Payoff Students will

  • Have an opportunity to reflect and participate.

  • Have fun interacting with others and extending their learning while accomplishing the task.

Tips and Resources

  • This strategy can be used with a variety of questions and prompts in a variety of applications for Introduction to Marketing (e.g., as an introduction to the course and/or unit and individual expectations, as a way to activate the sharing of background knowledge among students, as a way to stimulate the sharing of ideas and opinions, as a way to take group notes during a video or oral presentation).

  • Groups of 2 or 4 are ideal, but the approach can also work with up to 7 students in a group.

  • Large pieces of chart paper and markers are required.

  • One question or issue may be assigned to all groups in a class situation or several questions or issues for simultaneous consideration may be assigned. To start, each group receives a different question or issue to work on once they have completed their discussion; the groups rotate through the various questions or issues until all have been explored.

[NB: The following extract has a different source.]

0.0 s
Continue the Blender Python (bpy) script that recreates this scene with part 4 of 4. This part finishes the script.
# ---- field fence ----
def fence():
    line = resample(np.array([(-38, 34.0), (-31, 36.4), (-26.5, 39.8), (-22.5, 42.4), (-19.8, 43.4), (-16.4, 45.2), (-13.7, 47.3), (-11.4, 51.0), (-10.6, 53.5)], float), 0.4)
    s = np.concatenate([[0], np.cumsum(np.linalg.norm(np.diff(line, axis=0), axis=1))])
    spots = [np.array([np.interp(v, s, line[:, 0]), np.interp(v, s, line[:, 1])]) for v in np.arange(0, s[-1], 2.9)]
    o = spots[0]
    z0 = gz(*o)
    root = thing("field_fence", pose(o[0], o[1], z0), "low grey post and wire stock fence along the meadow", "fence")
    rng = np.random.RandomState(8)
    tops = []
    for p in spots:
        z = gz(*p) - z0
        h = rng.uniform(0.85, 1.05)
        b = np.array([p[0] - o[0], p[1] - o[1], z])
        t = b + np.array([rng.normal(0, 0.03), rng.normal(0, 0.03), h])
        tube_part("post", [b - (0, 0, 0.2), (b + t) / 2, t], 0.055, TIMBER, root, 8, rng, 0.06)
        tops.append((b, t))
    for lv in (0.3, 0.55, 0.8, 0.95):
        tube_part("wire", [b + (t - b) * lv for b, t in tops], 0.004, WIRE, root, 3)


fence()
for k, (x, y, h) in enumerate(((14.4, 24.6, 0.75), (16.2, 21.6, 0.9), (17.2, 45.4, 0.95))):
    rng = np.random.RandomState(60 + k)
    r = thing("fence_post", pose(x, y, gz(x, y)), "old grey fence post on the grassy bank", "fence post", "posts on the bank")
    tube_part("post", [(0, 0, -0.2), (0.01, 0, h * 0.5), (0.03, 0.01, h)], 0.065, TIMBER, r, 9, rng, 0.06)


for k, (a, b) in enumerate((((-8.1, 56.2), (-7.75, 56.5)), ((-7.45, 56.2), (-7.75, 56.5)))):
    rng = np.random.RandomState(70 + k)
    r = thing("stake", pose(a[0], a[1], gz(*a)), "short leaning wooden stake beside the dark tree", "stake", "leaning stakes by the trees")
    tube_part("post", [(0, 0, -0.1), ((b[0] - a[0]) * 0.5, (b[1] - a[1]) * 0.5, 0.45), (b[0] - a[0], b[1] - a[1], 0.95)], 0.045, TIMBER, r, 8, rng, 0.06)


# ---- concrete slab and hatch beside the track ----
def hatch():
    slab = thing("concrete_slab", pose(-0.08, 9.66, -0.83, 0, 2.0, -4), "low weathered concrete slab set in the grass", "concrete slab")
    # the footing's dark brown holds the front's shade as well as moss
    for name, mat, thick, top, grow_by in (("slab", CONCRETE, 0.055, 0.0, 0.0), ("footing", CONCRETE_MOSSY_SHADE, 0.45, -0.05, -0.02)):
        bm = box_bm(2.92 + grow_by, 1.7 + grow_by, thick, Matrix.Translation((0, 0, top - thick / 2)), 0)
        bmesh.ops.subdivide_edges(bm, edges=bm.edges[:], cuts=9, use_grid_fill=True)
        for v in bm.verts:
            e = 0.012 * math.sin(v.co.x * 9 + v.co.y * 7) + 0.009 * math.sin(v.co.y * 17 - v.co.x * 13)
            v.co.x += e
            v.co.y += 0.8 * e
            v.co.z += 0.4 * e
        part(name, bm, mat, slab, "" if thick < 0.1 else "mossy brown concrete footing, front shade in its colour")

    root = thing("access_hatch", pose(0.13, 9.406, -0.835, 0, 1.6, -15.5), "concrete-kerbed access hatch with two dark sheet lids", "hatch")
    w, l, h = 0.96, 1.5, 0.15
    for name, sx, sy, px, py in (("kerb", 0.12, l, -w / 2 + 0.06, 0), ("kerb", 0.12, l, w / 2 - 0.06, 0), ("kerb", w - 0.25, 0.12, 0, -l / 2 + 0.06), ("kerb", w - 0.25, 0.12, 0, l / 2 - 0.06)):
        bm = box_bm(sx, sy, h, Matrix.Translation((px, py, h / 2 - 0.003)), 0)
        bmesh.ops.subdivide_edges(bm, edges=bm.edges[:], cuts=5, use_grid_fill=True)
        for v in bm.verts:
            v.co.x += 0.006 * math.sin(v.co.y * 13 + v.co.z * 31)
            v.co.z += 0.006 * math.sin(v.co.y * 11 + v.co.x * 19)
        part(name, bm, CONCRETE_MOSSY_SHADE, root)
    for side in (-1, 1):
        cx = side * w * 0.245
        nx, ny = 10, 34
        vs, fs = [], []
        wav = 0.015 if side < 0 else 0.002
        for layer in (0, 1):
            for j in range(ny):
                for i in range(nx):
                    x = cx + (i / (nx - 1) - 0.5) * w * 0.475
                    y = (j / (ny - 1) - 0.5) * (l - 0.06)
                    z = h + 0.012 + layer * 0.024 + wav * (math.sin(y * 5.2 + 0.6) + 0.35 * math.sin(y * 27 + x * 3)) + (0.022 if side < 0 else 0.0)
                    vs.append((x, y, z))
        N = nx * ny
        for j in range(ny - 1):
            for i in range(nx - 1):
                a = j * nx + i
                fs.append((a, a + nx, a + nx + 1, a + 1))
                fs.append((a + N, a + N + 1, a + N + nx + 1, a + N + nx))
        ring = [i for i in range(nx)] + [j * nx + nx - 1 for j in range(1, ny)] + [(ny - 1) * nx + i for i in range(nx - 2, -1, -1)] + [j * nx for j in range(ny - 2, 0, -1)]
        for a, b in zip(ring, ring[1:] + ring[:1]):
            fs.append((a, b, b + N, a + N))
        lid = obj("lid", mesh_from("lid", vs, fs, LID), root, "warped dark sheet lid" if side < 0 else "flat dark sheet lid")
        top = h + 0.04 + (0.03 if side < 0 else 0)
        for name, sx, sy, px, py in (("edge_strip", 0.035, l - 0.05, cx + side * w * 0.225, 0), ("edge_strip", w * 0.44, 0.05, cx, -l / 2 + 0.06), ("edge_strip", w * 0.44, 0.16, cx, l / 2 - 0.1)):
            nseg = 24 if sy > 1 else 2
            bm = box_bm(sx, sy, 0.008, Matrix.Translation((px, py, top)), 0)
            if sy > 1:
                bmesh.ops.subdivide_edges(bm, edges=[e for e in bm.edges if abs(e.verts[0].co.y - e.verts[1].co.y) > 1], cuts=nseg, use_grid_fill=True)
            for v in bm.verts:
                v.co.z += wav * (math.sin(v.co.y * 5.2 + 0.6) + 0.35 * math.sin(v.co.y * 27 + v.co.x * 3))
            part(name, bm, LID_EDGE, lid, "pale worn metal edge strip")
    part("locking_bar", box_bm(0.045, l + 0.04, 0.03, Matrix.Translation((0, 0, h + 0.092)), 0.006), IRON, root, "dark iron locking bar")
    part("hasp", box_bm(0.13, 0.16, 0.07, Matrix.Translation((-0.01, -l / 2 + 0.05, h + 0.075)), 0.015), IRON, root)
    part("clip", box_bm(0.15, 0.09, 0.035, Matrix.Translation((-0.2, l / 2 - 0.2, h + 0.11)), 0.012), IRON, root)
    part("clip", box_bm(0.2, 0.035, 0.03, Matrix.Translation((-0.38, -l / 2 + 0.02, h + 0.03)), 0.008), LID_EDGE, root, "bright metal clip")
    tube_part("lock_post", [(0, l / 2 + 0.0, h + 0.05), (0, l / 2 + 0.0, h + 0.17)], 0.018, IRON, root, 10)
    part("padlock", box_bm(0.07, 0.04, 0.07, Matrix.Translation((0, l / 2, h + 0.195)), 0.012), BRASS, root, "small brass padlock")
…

  • The Place Mat process may be timed.

  • Place mat also works well as an icebreaker when students are just getting to know each other.

  • This strategy can be used to determine considerations for purchasing a variety of products and services, the benefits of competition for businesses and consumers, and creating ideas for brand extension.

  • See Student/Teacher Resource, Place Mat Template.

  • See Teacher Resource for Place Mat Example.

Further Support

  • Give careful consideration to the composition of the small groups and vary the membership according to

the students’ styles of learning and interaction, subject-matter proficiency, and other characteristics.

  • Some students may benefit from being able to “pass” during group sharing.